Figure 1: Touch screen control in the context of an industrial HMI. In this case the same MCU/MPU appears to be running both equipment, through CAN bus to a PLC, and the touch screen interface.
Screen technologies
There are multiple touch screen technologies, but the two most common, in fact the two that dominate the market, are capacitive and resistive technologies.
Resistive screens are usually two layers of glass or plastic, separated by an air gap. One layer will have horizontal conductive lines, the other vertical. Pressure on the upper layer will link these lines, giving an XY coordinate. Different detailed technologies are used, but normally the screen will have four ports to connect to the controller.
Capacitive sensing screens use a variety of detailed technologies, but rely on a conductive substance, like a finger, changing the capacitance of an area of the screen and then sensing this change as an XY coordinate. There are limitations of capacitive sensing in an industrial application: if the finger is within a glove, particularly a heavy work glove, there may not be enough capacitance change to be measurable, and environmental factors, such as RF emissions, may affect the capacitance. Both technologies can be used for multi-touch input – two fingers moving apart or together to zoom into or out of an area in the GUI, for example.
Screen sizes vary enormously. At one end of the spectrum are massive 32” screens from people like 3M; while at the other end, there are screens as small as 3.5” diagonals (2.83” by 2.07”).
Figure 2: A simple touch screen from Optrex.
GUI
The touch screens display some form of a GUI. This may be a general-purpose interface, such as a version of Windows, or it may be one generated specially for that application. Clearly, memory size in the controller is going to be a significant factor in choosing the interface. Other factors will include the complexity of the display needed, the cost limitation, and the size of the display screen.
The quality of the images displayed is not always thoroughly explored. It is rarely enough to just pick out a few symbols or icons from a library and put them on a screen. There has been considerable research on interface design and there appears to be a group within the ISA (International Society for Automation) working on the ISA101 standard.
Microcontrollers
Many microcontroller manufacturers now offer support for touch sensing, although frequently these are aimed at hand-held and portable devices. In the industrial arena, Atmel has been a significant player, particularly since the acquisition of Quantum Research, a manufacturer of touch sensitive devices, particularly sliders, wheels, and buttons. As well as the wide range of AT42QT dedicated touch screen controllers, the company has developed the QTouch touch screen control software library for microcontrollers, and added “Touch Channels” for touch screen interfacing to a number of its processor families, including the AVR UC3 and AT Mega and X Mega families, which also include LCD controllers. Some models, such as some members of the tinyAVR family, also include Hardware QTouch Acquisition. These microcontrollers are supported by a wide range of development and evaluation kits.
Figure 3: Atmel has dedicated touch screen interfaces in many processors, and some also feature Hardware QTouch Acquisition as a dedicated peripheral interface.

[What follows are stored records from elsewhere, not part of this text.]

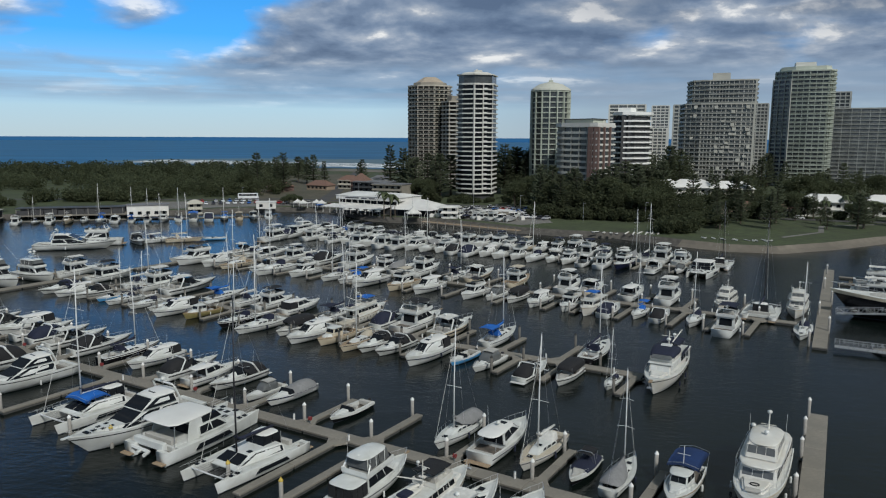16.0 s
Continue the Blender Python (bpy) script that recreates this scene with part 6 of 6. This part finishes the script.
# ---- paving, roads, lawns ----
def strip(name, pts, width, z, material, label, category):
    bm = BM()
    rings = []
    for i, p in enumerate(pts):
        a, b = Vector(pts[max(i - 1, 0)]), Vector(pts[min(i + 1, len(pts) - 1)])
        d = (b - a).normalized()
        n = Vector((-d.y, d.x)) * width / 2
        rings.append([(p[0] - n.x, p[1] - n.y, z), (p[0] + n.x, p[1] + n.y, z)])
    loft(bm, rings)
    bmesh.ops.recalc_face_normals(bm, faces=bm.faces[:])
    bm.faces.ensure_lookup_table()
    if bm.faces[0].normal.z < 0:
        bmesh.ops.reverse_faces(bm, faces=bm.faces[:])
    mesh_thing(name, bm, material, label, category, kind="structure")


sheet("pavement", [(-104, 303), (-80, 290), (-64, 279), (-52, 290), (-58, 318), (-70, 345), (-108, 350), (-125, 330)], 2.03, PAVING, "pale worn paving of the boat yard and car park", "pavement")
sheet("pavement", [(-240, 302), (-212, 320), (-186, 336), (-150, 328), (-160, 345), (-200, 358), (-262, 340), (-268, 305)], 2.03, PAVING, "pale paving along the inner quay", "pavement")
sheet("sand_apron", [(-160, 334), (-147, 321), (-131, 305), (-112, 301), (-106, 302), (-118, 306), (-140, 318)], 2.05, SAND, "sandy apron below the club verandah", "sand")
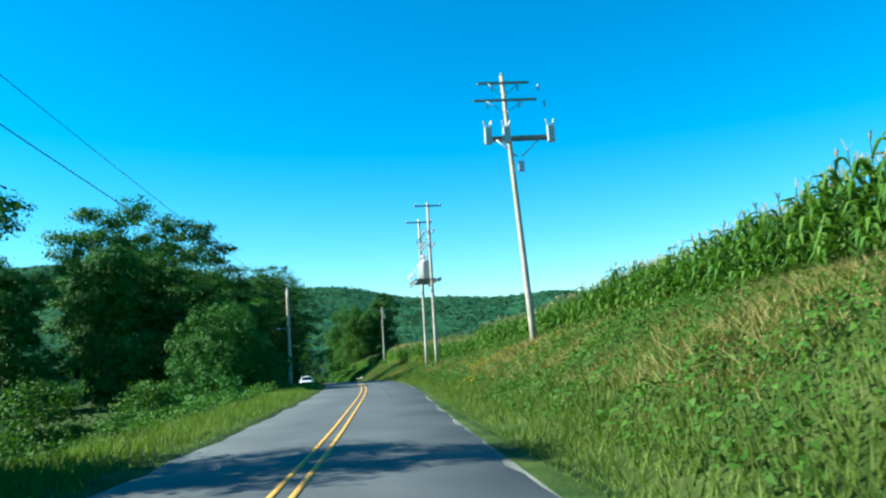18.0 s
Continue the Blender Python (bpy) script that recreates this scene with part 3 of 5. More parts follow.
# left of the road: along the road, distance, model, height scale
for s, u, proto, k in (
        # first row: out of view, added to cast shade on road and bank
        (-17, -9.5, T_VINE[1], 1.25), (-10, -9.5, T_BROAD[0], 1.15), (-2, -9.5, T_VINE[1], 1.2), (3, -10.5, T_BROAD[2], 1.35), (8, -14.5, T_VINE[1], 0.9), 
        (75, -9.6, T_AIRY[0], 1.55), (85, -10.5, T_AIRY[0], 1.2), (79, -11.5, T_EDGE[0], 0.9), (95, -13, T_BROAD[1], 0.8), (92, -10.5, T_BROAD[0], 0.95), (98, -10, T_BROAD[1], 1.1),
        (104, -10.2, T_BROAD[1], 1.25), (111, -10, T_BROAD[0], 1.2), (119, -10, T_VINE[0], 1.0), (127, -10.5, T_BROAD[2], 0.7), (135, -11, T_EDGE[0], 1.2), (143, -12, T_EDGE[1], 1.3),
        (157, -13.5, T_VINE[0], 0.7), (174.5, -10.5, T_VINE[0], 0.85), (180, -9.5, T_BROAD[1], 1.0), (186, -10.5, T_VINE[0], 0.85),
        # (223, -22) and (231, -23) are extras behind, added to shade the front row
        (190, -17, T_BROAD[0], 0.9), (221, -19, T_BROAD[0], 1.0), (219, -13.5, T_BROAD[2], 0.98), (221, -11.5, T_VINE[1], 1.0), (223, -15, T_BROAD[2], 1.25), (222, -16, T_BROAD[2], 1.25), (231, -17, T_BROAD[0], 1.25), (223, -22, T_BROAD[2], 1.3), (231, -23, T_BROAD[2], 1.3), (222.5, -10.4, T_VINE[1], 1.05),
        (223, -10.8, T_BROAD[2], 1.15), (225, -11.6, T_VINE[1], 0.98), (232, -12.4, T_BROAD[0], 1.05), (239, -12.5, T_VINE[1], 0.95), (251.5, -12.5, T_BROAD[2], 0.82), (246, -9.4, T_EDGE[0], 0.9), (257, -12.5, T_BROAD[1], 0.85),
        (281, -10.5, T_EDGE[0], 0.8), (286, -9.6, T_VINE[0], 0.7), (291, -8.8, T_BROAD[1], 1.2), (298.5, -8.4, T_LUSH, 0.94), (316, -9.5, T_BROAD[1], 0.6),
        (322, -8.3, T_EDGE[0], 0.9), (328, -8.6, T_EDGE[1], 0.95), (333, -9.2, T_EDGE[0], 0.75), (352, -11, T_EDGE[0], 0.8), (357, -7.4, T_EDGE[0], 1.0), (371, -10, T_BROAD[1], 0.95), (370, -8.5, T_EDGE[0], 0.85),
        # (457, -21.5) and (464, -21.5) stand out of view, added for shade on the road
        (421, -20.5, T_VINE[1], 0.70), (428, -15.8, T_BROAD[0], 0.88), (430.5, -9.9, T_VINE[0], 0.68), (427, -12.2, T_VINE[0], 0.70), (436, -12, T_VINE[0], 0.95), (440, -17, T_BROAD[0], 0.88), (443, -12.8, T_VINE[0], 0.8), (452, -18.5, T_VINE[0], 0.85), (457, -21.5, T_BROAD[2], 0.8), (464, -21.5, T_BROAD[2], 1.2), (416, -26, T_VINE[0], 0.85), (408, -30, T_BROAD[1], 0.8), (446, -19, T_BROAD[1], 1.0), (450.5, -22, T_VINE[0], 0.95), (455, -24, T_BROAD[0], 0.9), (446, -26, T_BROAD[2], 1.1), (437, -24, T_BROAD[0], 1.0), (425, -36, T_BROAD[2], 1.1),
        (415, -44, T_BROAD[1], 1.1), (405, -50, T_BROAD[0], 1.0), (475, -26, T_VINE[1], 0.9), (467, -25, T_BROAD[2], 0.9), (486, -11.6, T_EDGE[0], 0.6), (491, -12.5, T_EDGE[1], 0.7), (470, -34, T_BROAD[2], 1.0), (484, -34, T_BROAD[0], 1.0), (430, -20, T_VINE[1], 0.7),
        (518, -14, T_VINE[1], 0.7), (524, -14, T_BROAD[2], 1.25), (506.5, -14.5, T_VINE[0], 0.62), (511, -18, T_VINE[0], 0.8), (516.5, -11.8, T_VINE[0], 0.7), (521.5, -9.6, T_VINE[0], 0.6), (530, -14.5, T_BROAD[0], 1.2), (508.5, -11.5, T_EDGE[0], 0.6), (514, -9.8, T_EDGE[1], 0.7), (503, -17.5, T_EDGE[0], 0.8), (519.5, -12.2, T_VINE[1], 1.0), (528, -11, T_BROAD[0], 0.55), (537, -10.0, T_BROAD[1], 1.05),
        (545, -9.5, T_BROAD[1], 0.86), (551, -9.5, T_VINE[0], 0.85), (557, -9, T_EDGE[0], 1.2), (562, -9.6, T_VINE[1], 0.86), (571, -12, T_VINE[1], 1.0), (580, -12.5, T_VINE[1], 0.75), (587, -14, T_BROAD[0], 0.78), (624, -17, T_BROAD[0], 1.0), (628, -20, T_BROAD[2], 0.8),
        (616, -12, T_BROAD[1], 1.2), (620.5, -12, T_VINE[0], 1.3), (648, -8.3, T_LUSH, 1.42), (643, -10.4, T_VINE[0], 0.5), (628, -17, T_BROAD[2], 0.5),
        (579, -10, T_EDGE[0], 0.9), (585, -10.5, T_EDGE[0], 0.75), (645, -10, T_EDGE[0], 1.0), (648, -11.5, T_BROAD[1], 0.6), (652, -11, T_EDGE[1], 0.9)):
    set_tree(proto, s, u, k, heading(s) if proto in T_BIG else R.uniform(0, 360), k * R.uniform(0.92, 1.08))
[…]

Texas Instruments has developed a family of “Intelligent Display Modules” for touch screen applications, based on the ARM Cortex-M3 Stellaris processors. These can be used as reference designs, and are supported with schematics, a bill of materials, Gerber files for PCB layout and example applications. Additionally, TI will go beyond that, and will sell the modules in volume, making it easier to get into production with a specific application. There are three variants, all aimed at industrial applications with industrial temperature tolerant processors. The options are Power over Ethernet and Gigabit Ethernet, each with a 2.8 inch screen and an option with a larger, 3.5 inch screen. The products are supported by the Stellaris software and graphics libraries, and by the wider ecosystem around the Cortex-M3.
Infineon has added a touch-sensing controller as one of the peripheral interfaces available across the XC82x and XC83x 8-bit microcontrollers. Designed mainly for simple LED-based panels of buttons, sliders or wheels, the controller shares the interface to the screen with the LED-matrix controller through time multiplexing.
Microchip has developed a “metal over cap” capacitive sensing technology. This technology puts a front panel, which can be stainless steel or aluminum, or other appropriate material, over a PCB, with a small air-gap between the two. Under symbols on the top surface are sensors on the PCB. Pressure causes the top surface to deflect, changing the gap between the plate and the sensor, and so changing the capacitance. Depending on the application, the control software can discriminate between soft and hard touches. Metal over cap is particularly relevant to industrial environments requiring simple switching, and is supported, along with capacitive touch, by the mTouch software library. This is supported across many of the 8-, 16- and 32-bit members of their PIC microcontrollers. It is combined in some products with display control, CAN-bus interfacing and USB interfacing. To support this application, there is a range of development and evaluation kits.
Figure 4: “Metal over cap” sensing from Microchip uses the deformation of a metal panel to change capacitance.
The vast majority of the microcontroller offerings for touch screen control are for portable and hand-held devices, and many microcontroller suppliers have developed touch screen control libraries to run on their standard offerings, communicating with the controller through standard general purpose IO (GPIO) channels. While the libraries can be used for industrial control applications, the processors that run them may not be rated appropriately for the harsh conditions normally associated with the industrial environment. This is particularly the case where the microcontroller designer has decided to prioritize low power – not surprisingly for portable devices where battery life is always a major issue.
Touch screen interfaces are going to play an increasingly important role in industrial automation, because of their inherently robust nature and ability to cope with the harsh world of manufacturing. However, while superficially simple to deploy, if they are going to be effective, designers are going to have to take great care on the interface design and on the relationship between the software for the interface and the software running the safety critical applications.